Serving Clovis, Portales and the Surrounding Communities

Partners purchase station

Joe Walker, center, and Bill Kurtis share a laugh after Dan Stoddard of Clovis presented them with their first dollar as a Clovis business. Walker and A&E documentarian Kurtis are partners in Tallgrass Broadcasting. (CNJ staff photo: Kevin Wilson)

With a renowned documentarian and a lifelong businessman at the helm, Tallgrass Broadcasting is taking root in Clovis.

Owners for Tallgrass held a ribbon-cutting ceremony Thursday at the building that houses KICA, KKYC and KMUL stations that broadcast to Clovis, Portales and Muleshoe.

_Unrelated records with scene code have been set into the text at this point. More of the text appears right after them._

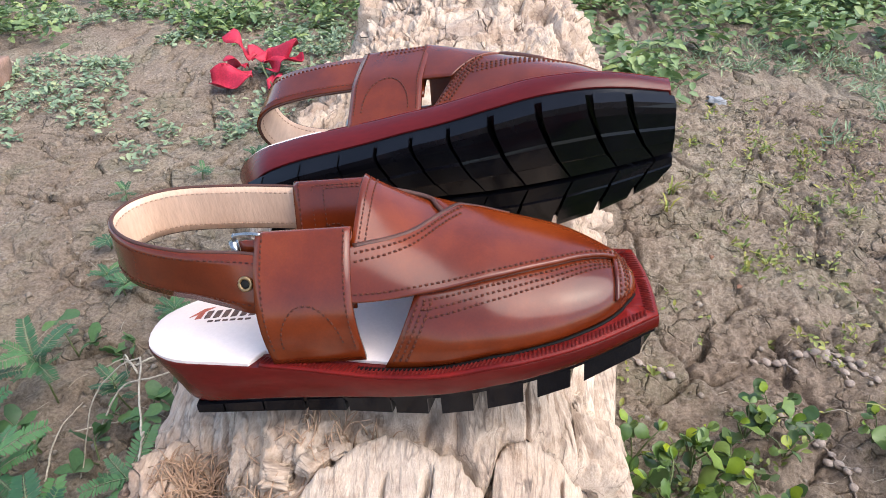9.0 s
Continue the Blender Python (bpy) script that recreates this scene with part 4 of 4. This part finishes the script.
for x, y, n, r in ((-0.335, 0.365, 9, 0.035), (-0.295, 0.385, 10, 0.045), (-0.36, 0.325, 6, 0.028), (-0.285, 0.335, 9, 0.05), (-0.39, 0.475, 6, 0.03), (-0.255, 0.41, 6, 0.03), (-0.42, 0.335, 5, 0.025), (-0.45, 0.475, 6, 0.03), (-0.272, 0.27, 6, 0.035), (-0.27, 0.20, 6, 0.03)):
    tagged(round_weed(rng, n + 5, r, 0.70, BROAD, "broad_leaf_weed", "dark green weed with broad oval leaves", "weed"), group="broad weeds beside the log").matrix_basis = place(x, y, rng.uniform(0, 360))


def leaf_soup(name, centres, sizes, aspect, material, label, category, rs, up=0.5):
    """Many small leaves as one mesh; each leaf is a folded blade of six corners."""
    c = np.array(centres)
    n = len(c)
    sz = np.broadcast_to(np.asarray(sizes, float), (n,))[:, None]
    a = rs.uniform(0, 2 * np.pi, n)
    el = rs.uniform(-0.25, 1.0, n) * up * 1.3
    d = np.stack([np.cos(a) * np.cos(el), np.sin(a) * np.cos(el), np.sin(el)], 1)
    side = unit(np.cross(d, rs.normal(0, 0.35, (n, 3)) + np.array((0, 0, 1.0))))
    nor = np.cross(side, d)
    w = sz * aspect / 2
    v = np.stack([c, c + d * sz * 0.35 + side * w + nor * w * 0.3, c + d * sz * 0.75 + side * w * 0.8 + nor * w * 0.1, c + d * sz - nor * sz * 0.12,
                  c + d * sz * 0.75 - side * w * 0.8 + nor * w * 0.1, c + d * sz * 0.35 - side * w + nor * w * 0.3], 1).reshape(-1, 3)
    o = np.arange(n) * 6
    f = np.concatenate([np.stack([o, o + 1, o + 2, o + 3], 1), np.stack([o, o + 3, o + 4, o + 5], 1)]).tolist()
    return tagged(new(name, mesh_of(name, v, f, material)), label, category, kind="stuff")


def clumps(rs, n, xr, yr, keep, leaves, spread, tall):
    out = []
    for _ in range(n):
        x, y = rs.uniform(*xr), rs.uniform(*yr)
        if not keep(x, y):
            continue
        z = gz(x, y)
        k = rs.randint(*leaves)
        h = tall * rs.uniform(0.4, 1.0)
        r = np.abs(rs.normal(0, spread, k))
        a = rs.uniform(0, 2 * np.pi, k)
        out.append(np.stack([x + r * np.cos(a), y + r * np.sin(a), z + 0.002 + h * rs.uniform(0.05, 1, k) * np.clip(1 - r / (3 * spread), 0.1, 1)], 1))
    return np.concatenate(out)


rs = np.random.RandomState(4)
off_log = lambda x, y: x < np.interp(y, LOG_Y, LOG_L) - 0.03 or x > np.interp(y, LOG_Y, LOG_R) + 0.03
patchy = lambda x, y, s, lim: float(fbm(np.array([x * 3.2]), np.array([y * 3.2]), s, 3)[0]) > lim
# small leaves between the larger weeds
field = lambda x, y: (x < 0.26 and y < 0.33 and x > 0.11) or (x >= 0.2 and y < 0.20 + 0.03 * math.sin(x * 23))
pts = clumps(rs, 420, (0.11, 0.85), (0.02, 0.34), field, (8, 18), 0.012, 0.034)
leaf_soup("small_weeds", pts, rs.uniform(0.005, 0.011, len(pts)), 0.6, LEAF_UNDER, "small green leaves growing between round-leaved weeds", "weeds", rs, 0.7)
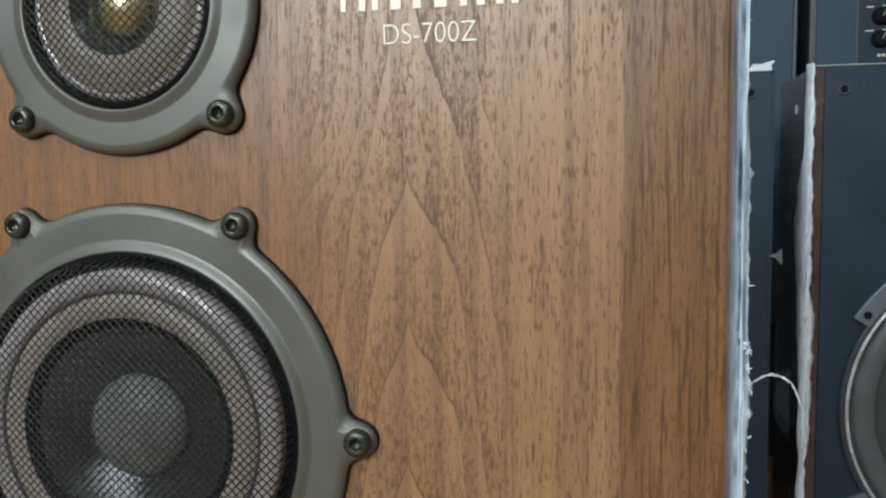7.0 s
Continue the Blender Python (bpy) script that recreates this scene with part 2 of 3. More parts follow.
def boards():
    k = Mat("tan_floor_boards")
    v = k.coords()
    a = k.noise(k.scaled(v, 50, 2.5, 1), 1, 4, 0.6)
    b = k.noise(k.scaled(v, 400, 14, 1), 1, 2)
    col = k.mix(k.ramp(a, 0.3, 0.7), (0.30, 0.185, 0.095), (0.44, 0.29, 0.155))
    col = k.mix(k.math("MULTIPLY", k.ramp(b, 0.5, 0.75), 0.4), col, (0.2, 0.12, 0.06))
    k.bump(b, 0.3, 0.0004)
    return k.finish(col, 0.4)


BOARDS = boards()


# ---- mesh helpers ----
def part(name, verts, faces, material, parent=None, label="", smooth=True):
    me = bpy.data.meshes.new(name)
    me.from_pydata([tuple(p) for p in verts], [], [tuple(f) for f in faces])
    me.materials.append(material)
    if smooth:
        me.polygons.foreach_set("use_smooth", [True] * len(me.polygons))
    me.update()
    ob = new(name, me)
    if parent:
        ob.parent = parent
    if label:
        tagged(ob, label)
    return ob


def from_bm(name, bm, material, parent=None, label="", smooth=False):
    bmesh.ops.recalc_face_normals(bm, faces=bm.faces)
    me = bpy.data.meshes.new(name)
    bm.to_mesh(me)
    bm.free()
    me.materials.append(material)
    if smooth:
        me.polygons.foreach_set("use_smooth", [True] * len(me.polygons))
    ob = new(name, me)
    if parent:
        ob.parent = parent
    if label:
        tagged(ob, label)
    return ob


def box(name, lo, hi, material, parent=None, label="", bevel=0.0, seg=2):
    bm = bmesh.new()
    bmesh.ops.create_cube(bm, size=1)
    for p in bm.verts:
        p.co = Vector([(lo[i] + hi[i]) / 2 + p.co[i] * (hi[i] - lo[i]) for i in range(3)])
    if bevel:
        bmesh.ops.bevel(bm, geom=bm.edges[:], offset=bevel, segments=seg, profile=0.5, affect="EDGES")
    return from_bm(name, bm, material, parent, label)


def rings_mesh(rings, closed_first=False, closed_last=False):
    """Verts and faces through rings of equal length, each a list of points."""
    n = len(rings[0])
    verts = [p for r in rings for p in r]
    faces = []
    for i in range(len(rings) - 1):
        for j in range(n):
            k = (j + 1) % n
            faces.append((i * n + j, i * n + k, (i + 1) * n + k, (i + 1) * n + j))
    if closed_first:
        faces.append(tuple(range(n))[::-1])
    if closed_last:
        faces.append(tuple(range((len(rings) - 1) * n, len(rings) * n)))
    return verts, faces


def circle(cx, cz, r, y, n=96):
    return [(cx + r * math.sin(2 * math.pi * j / n), y, cz + r * math.cos(2 * math.pi * j / n)) for j in range(n)]


def lathe(name, cx, cz, profile, material, parent, label="", n=96, cap=True):
    """A turned part about the y axis through (cx, cz); profile: radius and y from outside in."""
    rings = [circle(cx, cz, max(r, 0.00005), y, n) for r, y in profile]
    v, f = rings_mesh(rings, closed_last=cap)
    return part(name, v, f, material, parent, label)


def lobed(radius, screws, lobe, angle, inset, blend):
    """How far a plate with round ears reaches at an angle, drawn in by inset."""
    best = radius - inset
    sx, cz = math.sin(angle), math.cos(angle)

    def sdf(d):
        px, pz = d * sx, d * cz
        a = d - radius
        for ang, dist in screws:
            b = math.hypot(px - dist * math.sin(ang), pz - dist * math.cos(ang)) - lobe
            h = max(blend - abs(a - b), 0) / blend
            a = min(a, b) - h * h * blend * 0.25
        return a + inset
    lo, hi = best * 0.9, radius + 3 * lobe
    for _ in range(60):
        if sdf(hi) <= 0:
            break
        hi -= 0.0004
    else:
        return best
    lo, hi = hi, hi + 0.0004
    for _ in range(14):
        mid = (lo + hi) / 2
        lo, hi = (mid, hi) if sdf(mid) <= 0 else (lo, mid)
    return lo


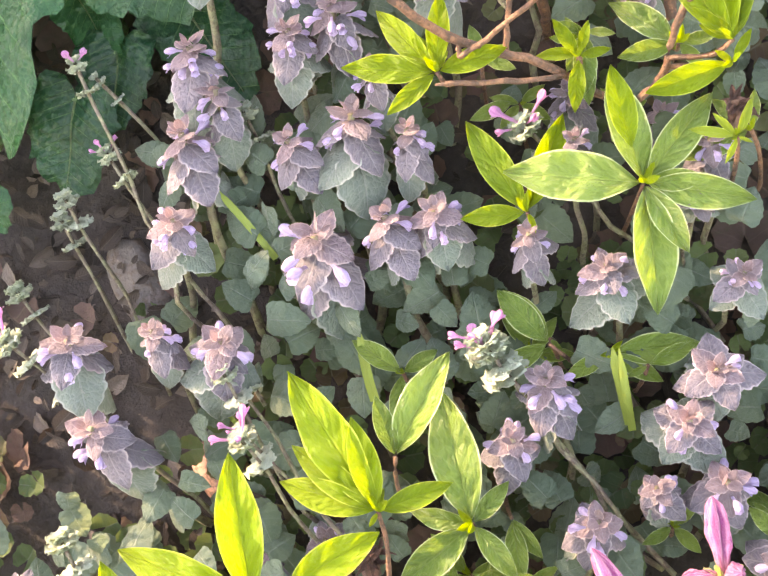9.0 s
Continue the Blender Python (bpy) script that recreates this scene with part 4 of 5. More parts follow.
def bud_cluster(centre, *tips, faded=False):
    """Closed flower buds on one calyx of yellowish scales; a tip also gives the bud's width."""
    c = V(*centre)
    mean = sum((V(*t[:3]) for t in tips), Vector()) / len(tips)
    axis = (mean.normalized() * 0.7 + NORMAL * 0.3).normalized()
    stem = part("bud_stalk", tube_mesh("bud_stalk", BARK, stalk_line(c, c - axis * 0.006), 0.0012, 0.0010, 7), azalea)
    for _ in range(8):
        way = tilted(axis, 0.9, azalea_rng)
        length = azalea_rng.uniform(0.006, 0.012)
        part("bract", azalea_rng.choice(LEAVES[azalea_rng.choice(("downy_leaf", "young_leaf", "slim_leaf", "bud_scale"))]), stem, along(c - axis * 0.002, c - axis * 0.002 + way * length, tilted(NORMAL, 0.5, azalea_rng), length * 0.85))
    for t in tips:
        tip, w = c + V(*t[:3]) * 0.96, t[3] / 1000 * 0.86
        way = (tip - c).normalized()
        tip = c + way * max((tip - c).length, w * 1.4)
        part("bud", azalea_rng.choice(FADED_BUDS if faded else BUDS if (tip - c).length > 1.75 * w else SHORT_BUDS), stem, along(c, tip, tilted(NORMAL, 3.0, azalea_rng), w), "closed pink azalea bud with folded petals")
        for i in range(5):
            a = i * 1.26 + azalea_rng.random()
            side = way.orthogonal().normalized()
            side = (Matrix.Rotation(a, 3, way) @ side)
            length = w * azalea_rng.uniform(0.55, 0.85)
            base = c + side * w * 0.10
            part("scale", azalea_rng.choice(LEAVES["bud_scale"]), stem, along(base, base + (way * 0.5 + side * 0.62).normalized() * length, side * -1 + way * 0.6, length * 1.45))


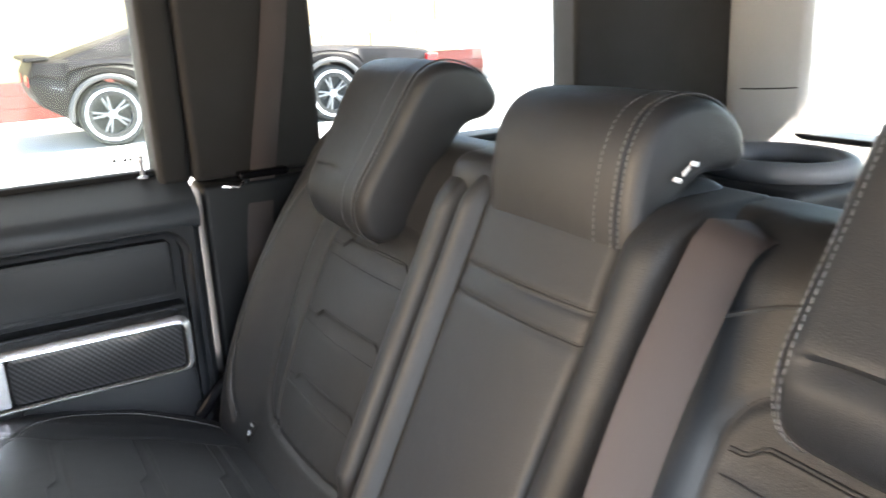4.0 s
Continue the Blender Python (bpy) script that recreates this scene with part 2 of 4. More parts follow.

The station is the ninth outlet purchased by Tallgrass, which includes documentarian Bill Kurtis and Joe Walker. Walker said the company plans to have 36 stations purchased by the end of the year and will use its Clovis office as a central command area.

“The upside from being in this area five years from now is incredible,” Walker said.

Walker is the business partner of Bill Kurtis, an on-air personality for the History Channel and A&E.

Kurtis got his start in broadcasting and worked with CBS for 30 years. He worked mainly on documentaries and wanted to keep the format alive when “48 Hours” and “CBS Reports” were no longer profitable.

He said he never really focused on crime, but the market shifted that way and he became the on-air personality and executive producer of A&E’s “Cold Case Files,” “Investigative Reports” and “American Justice” series.

Kurtis said he enjoys the Clovis area because he grew up in a miltary family and he owns a cattle company.

“It’s booming economically. We see a population that is growing and an opportunity for these stations to serve it.”

They’ll serve the area with more than $2 million in new equipment. Walker said fiber optics have been installed and a computer system will be set up in the office capable of controlling 250 stations.

Buying small media outlets is the plan, Kurtis said, because there will always be a market.

“The Internet is a major, tectonic change in media businesses,” Kurtis said. “By losing newspapers on a national level, losing cable, advertisers are losing platforms for reaching people. They are turning more to local newspaper and radio stations. There is always hope for community connections.”

The Internet and portable technology have also changed the radio consumer, Walker said.

“We understand we’re in an iPod world,” Walker said.

Walker said the local stations are undergoing appropriate changes, with emphasis less on artists and more on music with a consistent sound.

If your average listener is 41 years old, Walker said, a classic rock station will heavily feature music from 1982, when that listener was 16, with songs from 1978 to 1988.

The music is put through a computer, Walker said, which filters it and creates a list of about 1,400 songs that get played each week — about the capacity of a six-gigabyte iPod mini. An average station, Walker said, cycles through about 320 songs in week.